Quake, an early example of honest-to-God 3D gaming (and not the 2.5D skewing-and-billboard Wolfenstein clones) was among the first to begin the modern gamer’s training to recognize small deltas in position, rotation, and scale as markers that the action in their vicinity was about to change. It was an exercise of surprisingly complex pattern recognition.
The human brain is tuned to a fine nuance at 60 Hz, and the difference of a few degrees of any game entity can clue a wired brain off to a potential perceived future. You know the columns and stairways and arches of a place, and it is wired into the mind to accept a sudden breaking of any of those planes as the signal that something is about to go down.
It can happen in elements of a fraction of an inch: spotting a gun muzzle telegraphing around a corner, or a subtle color shift in the otherwise unbroken pattern of a wall – the difference of just a few pixels marks the transition from the static world to the dynamic world.

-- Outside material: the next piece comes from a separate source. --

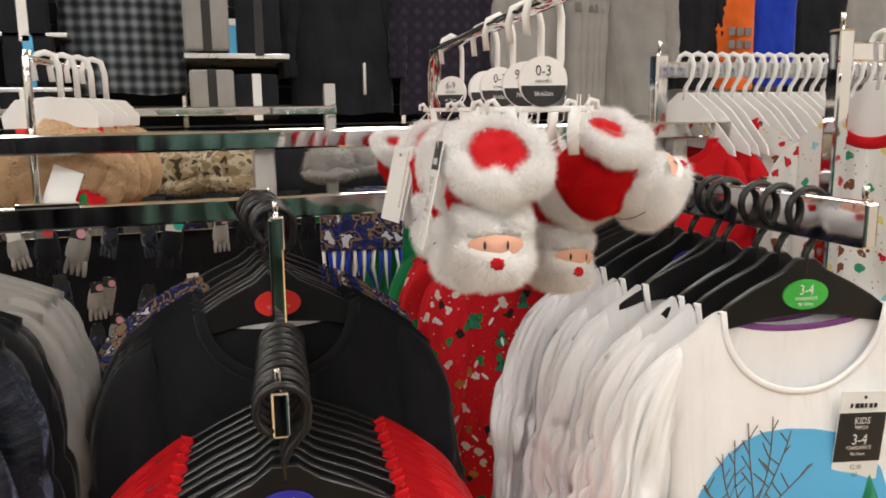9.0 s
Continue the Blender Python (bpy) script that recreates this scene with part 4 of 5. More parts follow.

What’s our text-based equivalent?
You hear a sound to the south!
A notification of the above kind is chunky, not gritty; even though it can still maintain the appropriate “don’t open that door” aesthetic, the abstract notion of “south” leaves to the first-person-shooter mind an unsettling notion that for all the liberties taken with licensing, this is not a similar game to its spiritual parent at all.